### Challenge
Find each line in the following listing that has the string "from", then state the count and nothing else.

### Extracted data

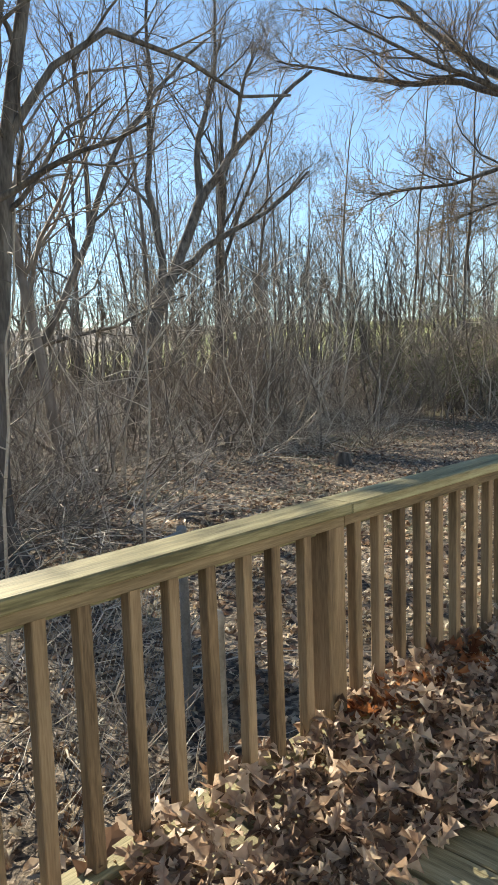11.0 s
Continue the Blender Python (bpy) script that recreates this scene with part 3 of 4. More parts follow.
def yard_oak():
    """The wide-crowned oak at the far end of the yard."""
    x, y = 27.9, 8.2
    at = (x, y, float(gz(x, y)))
    rng = np.random.default_rng(21)
    root = thing("yard_oak", "tall spreading bare oak with warm sunlight tinted into its twigs", "tree", at)
    wood, twigs = Tubes(), Tubes()
    P = np.array([(0.1, -0.1, -0.3), (0.0, 0.0, 0.3), (0.0, 0.0, 1.5), (0.05, 0.05, 4.0), (-0.02, 0.08, 6.6), (0.0, 0.0, 8.0), (0, -0.4, 12.2), (0, -0.6, 14.9), (0, -0.77, 17.4), (0, -0.8, 22.0)])
    R = np.array([1.0, 0.74, 0.6, 0.54, 0.62, 0.38, 0.29, 0.23, 0.17, 0.06])
    wood.add(P, R, 16)
    limbs = []

    def bough(pts, r0, r1):
        p = np.array(pts, float)
        k = np.linspace(0, len(p) - 1, 3 * len(p) - 2)
        q = np.stack([np.interp(k, np.arange(len(p)), p[:, i]) for i in range(3)], 1)
        q[1:-1] = (q[:-2] + 2 * q[1:-1] + q[2:]) / 4
        q[2:] += rng.normal(0, 0.05, (len(q) - 2, 3))
        rr = np.linspace(r0, r1, len(q))
        wood.add(q, rr, 8)
        limbs.append((q, rr))

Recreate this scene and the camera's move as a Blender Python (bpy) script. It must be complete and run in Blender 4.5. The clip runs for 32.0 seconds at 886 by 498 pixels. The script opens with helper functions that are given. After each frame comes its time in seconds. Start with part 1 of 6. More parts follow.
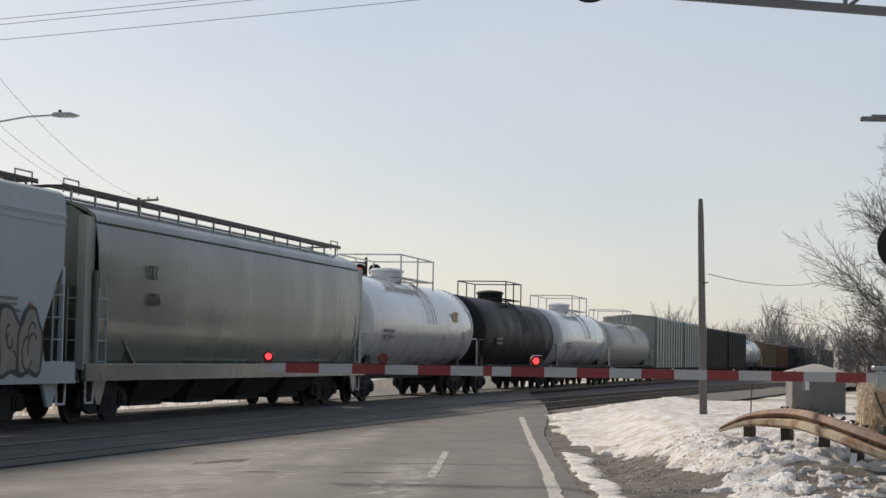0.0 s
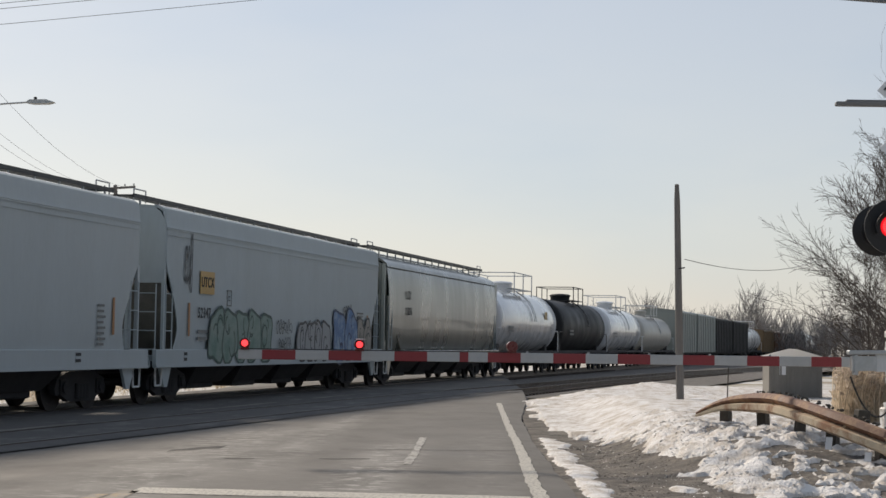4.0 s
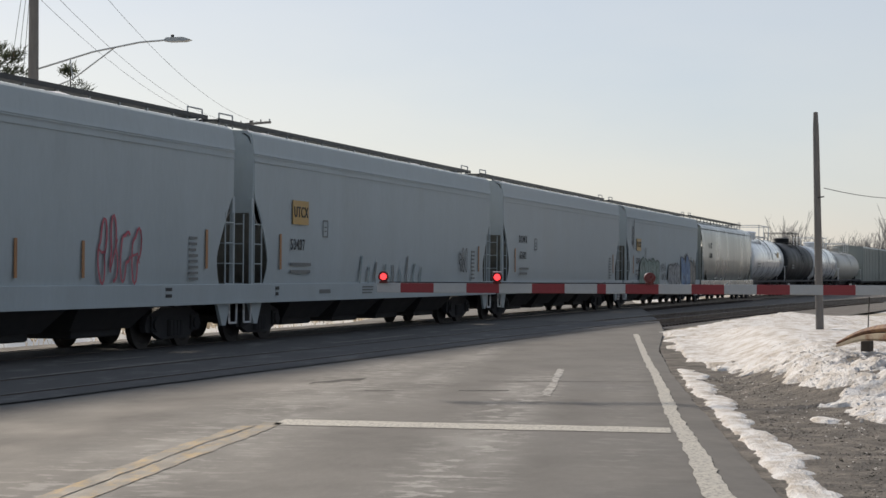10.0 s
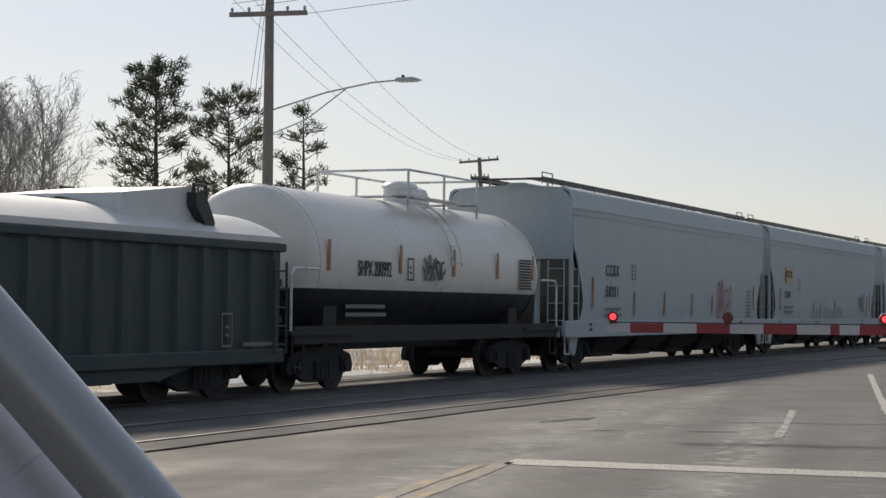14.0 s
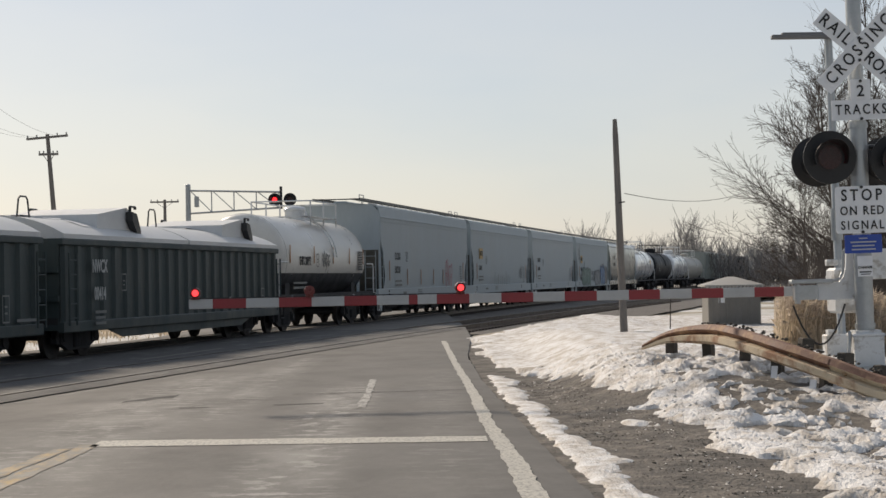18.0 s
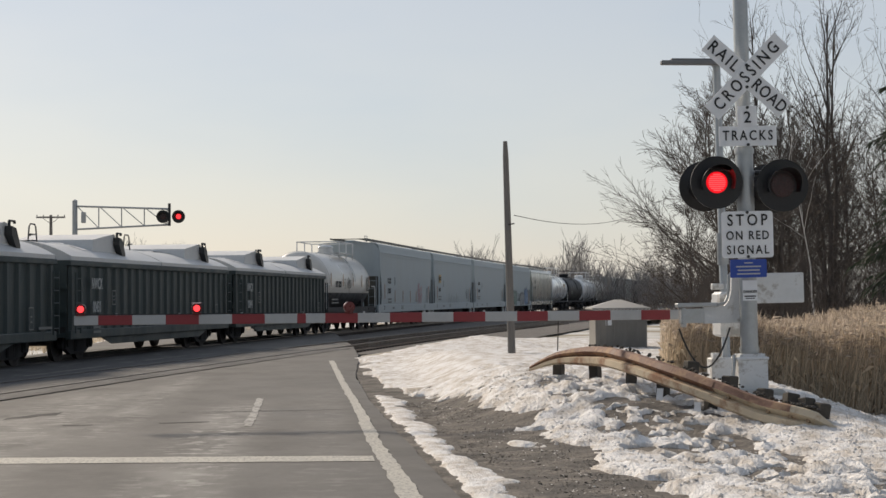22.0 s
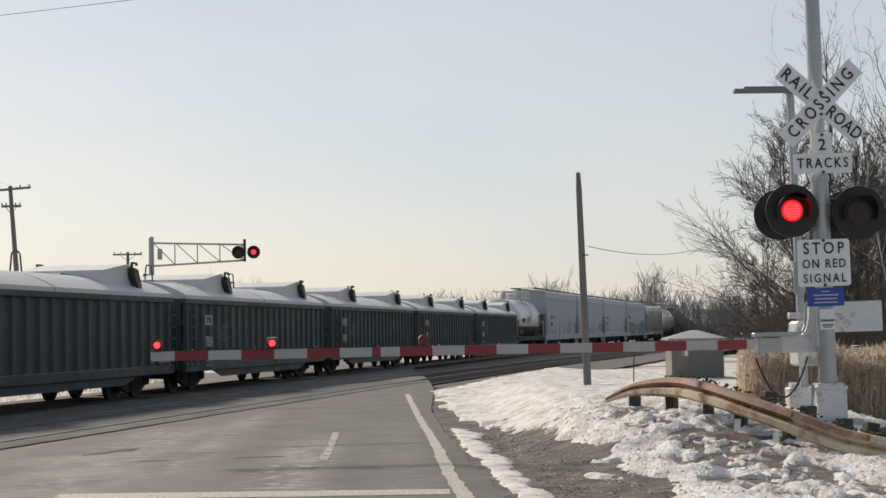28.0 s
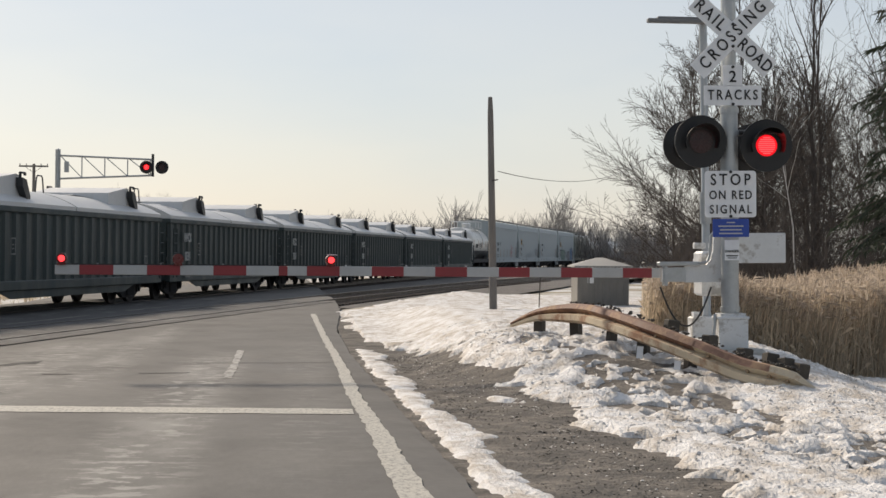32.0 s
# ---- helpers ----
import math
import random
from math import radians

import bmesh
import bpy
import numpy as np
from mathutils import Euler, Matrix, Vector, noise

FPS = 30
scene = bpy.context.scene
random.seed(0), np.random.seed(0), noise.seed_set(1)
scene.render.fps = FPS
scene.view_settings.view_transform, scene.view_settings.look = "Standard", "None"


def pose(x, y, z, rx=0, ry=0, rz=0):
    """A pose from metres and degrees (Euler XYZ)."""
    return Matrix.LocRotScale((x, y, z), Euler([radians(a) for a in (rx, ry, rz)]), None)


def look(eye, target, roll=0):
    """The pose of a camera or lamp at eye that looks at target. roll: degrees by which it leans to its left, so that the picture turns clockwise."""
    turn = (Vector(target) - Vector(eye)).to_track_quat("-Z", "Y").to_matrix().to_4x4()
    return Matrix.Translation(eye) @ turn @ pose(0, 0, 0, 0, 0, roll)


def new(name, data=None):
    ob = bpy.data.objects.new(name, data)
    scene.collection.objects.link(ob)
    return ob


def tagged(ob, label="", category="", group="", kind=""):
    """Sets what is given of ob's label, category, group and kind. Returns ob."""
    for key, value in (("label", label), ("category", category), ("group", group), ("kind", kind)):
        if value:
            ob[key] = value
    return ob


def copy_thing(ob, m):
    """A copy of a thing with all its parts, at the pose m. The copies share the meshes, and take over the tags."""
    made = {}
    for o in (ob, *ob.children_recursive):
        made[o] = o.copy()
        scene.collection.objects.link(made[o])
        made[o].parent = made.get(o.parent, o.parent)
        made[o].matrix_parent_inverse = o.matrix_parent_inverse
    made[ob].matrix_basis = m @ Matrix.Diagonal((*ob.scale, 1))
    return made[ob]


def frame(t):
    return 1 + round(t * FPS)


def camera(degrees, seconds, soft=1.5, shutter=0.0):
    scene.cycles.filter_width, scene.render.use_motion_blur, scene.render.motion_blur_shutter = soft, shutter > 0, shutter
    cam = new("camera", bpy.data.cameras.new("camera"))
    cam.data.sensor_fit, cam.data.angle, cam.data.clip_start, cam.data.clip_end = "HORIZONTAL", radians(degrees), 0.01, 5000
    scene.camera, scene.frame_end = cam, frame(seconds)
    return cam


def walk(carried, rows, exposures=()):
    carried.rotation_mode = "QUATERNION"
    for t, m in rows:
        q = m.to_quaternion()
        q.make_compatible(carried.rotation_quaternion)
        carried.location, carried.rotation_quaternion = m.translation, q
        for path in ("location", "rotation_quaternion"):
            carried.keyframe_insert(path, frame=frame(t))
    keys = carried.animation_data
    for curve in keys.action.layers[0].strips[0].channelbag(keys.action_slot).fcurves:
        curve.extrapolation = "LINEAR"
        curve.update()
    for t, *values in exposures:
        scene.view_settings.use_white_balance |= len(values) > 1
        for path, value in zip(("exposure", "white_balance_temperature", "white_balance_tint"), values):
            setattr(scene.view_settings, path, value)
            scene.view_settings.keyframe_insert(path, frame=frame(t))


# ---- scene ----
# the camera, held by hand in a standing vehicle, turns from the train to the crossing signal
cam = camera(27.49, 32.0)
walk(cam, [
    (0.0, pose(0.084, 0.119, 1.427, 93.387, -1.122, 2.343)),
    (0.5, pose(0.072, 0.133, 1.460, 93.468, -0.635, 2.499)),
    (1.0, pose(0.088, 0.133, 1.462, 93.770, -0.558, 2.492)),
    (1.5, pose(0.086, 0.134, 1.463, 93.929, -0.008, 2.713)),
    (2.0, pose(0.080, 0.134, 1.446, 94.182, -0.062, 2.622)),
    (2.5, pose(0.088, 0.165, 1.448, 94.417, -1.003, 2.227)),
    (3.0, pose(0.084, 0.149, 1.453, 94.084, -1.167, 2.231)),
    (3.5, pose(0.090, 0.148, 1.455, 93.487, -1.050, 1.958)),
    (4.0, pose(0.105, 0.126, 1.423, 92.970, -0.897, 1.656)),
    (4.5, pose(0.084, 0.132, 1.449, 92.097, -0.426, 1.783)),
    (6.5, pose(0.082, 0.109, 1.425, 90.854, 0.374, 2.327)),
    (7.0, pose(0.089, 0.100, 1.424, 90.937, 0.732, 2.952)),
    (7.5, pose(0.075, 0.080, 1.428, 91.167, 0.807, 3.982)),
    (8.0, pose(0.086, 0.093, 1.438, 91.282, 0.558, 5.242)),
    (8.5, pose(0.081, 0.076, 1.442, 91.079, -0.141, 5.570)),
    (9.0, pose(0.082, 0.075, 1.438, 91.002, -0.526, 5.628)),
    (9.5, pose(0.084, 0.070, 1.436, 90.923, -0.525, 5.767)),
    (10.0, pose(0.077, 0.068, 1.432, 90.763, -0.426, 5.916)),
    (10.5, pose(0.080, 0.052, 1.436, 90.975, -0.108, 6.874)),
    (11.0, pose(0.080, 0.050, 1.446, 91.555, 0.134, 10.304)),
    (11.5, pose(0.063, 0.024, 1.451, 92.211, -0.048, 13.643)),
    (12.0, pose(0.076, 0.013, 1.461, 92.152, -0.121, 13.782)),
    (12.5, pose(0.091, 0.006, 1.472, 91.928, -0.032, 13.622)),
    (13.0, pose(0.086, -0.014, 1.465, 91.782, -0.184, 13.536)),
    (13.5, pose(0.083, -0.037, 1.471, 91.536, -0.319, 13.400)),
    (15.5, pose(-0.029, -0.132, 1.516, 93.323, -3.900, 8.572)),
    (16.0, pose(-0.031, -0.089, 1.506, 92.177, -1.140, 2.019)),
    (16.5, pose(-0.031, -0.079, 1.496, 91.063, 0.643, -0.312)),
    (17.0, pose(-0.036, -0.072, 1.497, 90.994, 1.152, -0.759)),
    (17.5, pose(-0.023, -0.085, 1.492, 91.060, 1.169, -0.427)),
    (18.0, pose(-0.029, -0.082, 1.497, 90.960, 1.065, -0.321)),
    (18.5, pose(-0.031, -0.081, 1.499, 90.958, 0.901, -0.338)),
    (19.0, pose(-0.031, -0.073, 1.493, 90.920, 1.014, -0.251)),
    (19.5, pose(-0.026, -0.075, 1.492, 91.115, 1.182, -0.211)),
    (20.0, pose(-0.027, -0.073, 1.492, 91.285, 0.908, -0.709)),
    (20.5, pose(-0.034, -0.066, 1.499, 91.135, 0.490, -2.632)),
    (21.0, pose(-0.032, -0.067, 1.496, 91.605, 0.185, -3.681)),
    (21.5, pose(-0.032, -0.065, 1.491, 91.645, 0.205, -3.547)),
    (22.0, pose(-0.030, -0.070, 1.489, 91.562, 0.364, -3.837)),
    (22.5, pose(-0.026, -0.062, 1.493, 91.484, 0.734, -3.622)),
    (23.0, pose(-0.028, -0.061, 1.492, 91.051, 1.319, -3.122)),
    (23.5, pose(-0.020, -0.053, 1.485, 90.182, 1.579, -3.677)),
    (24.0, pose(-0.010, -0.046, 1.478, 89.570, 1.530, -4.955)),
    (24.5, pose(-0.013, -0.045, 1.480, 89.761, 1.401, -5.171)),
    (25.0, pose(-0.016, -0.044, 1.476, 89.800, 1.328, -5.137)),
    (25.5, pose(-0.013, -0.044, 1.479, 89.833, 1.241, -4.552)),
    (26.0, pose(-0.016, -0.051, 1.477, 90.874, 0.946, -2.376)),
    (26.5, pose(-0.026, -0.061, 1.486, 92.107, 0.360, -1.230)),
    (28.5, pose(-0.020, -0.049, 1.483, 92.631, 1.192, -1.636)),
    (29.0, pose(-0.023, -0.047, 1.478, 92.055, 1.167, -1.958)),
    (29.5, pose(-0.024, -0.047, 1.481, 91.523, 1.101, -2.276)),
    (30.0, pose(-0.018, -0.049, 1.480, 90.880, 0.983, -3.006)),
    (30.5, pose(-0.018, -0.047, 1.483, 90.552, 0.941, -3.575)),
    (31.0, pose(-0.018, -0.049, 1.480, 90.402, 0.317, -4.127)),
    (31.5, pose(-0.021, -0.047, 1.481, 90.473, -0.407, -4.503)),
    (32.0, pose(-0.017, -0.048, 1.480, 90.159, -0.554, -4.375)),
], exposures=[(0.0, 0.0, 6560, 12), (13.0, 0.02, 6430, 12), (15.6, -0.22, 6400, 12), (16.2, -0.05, 6600, 12), (17.0, 0.02, 6720, 12), (20.0, 0.02, 6680, 12), (23.0, 0.0, 6680, 12), (26.0, 0.17, 6720, 12), (29.0, 0.03, 6680, 12), (32.0, 0.14, 6720, 12)])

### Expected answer
4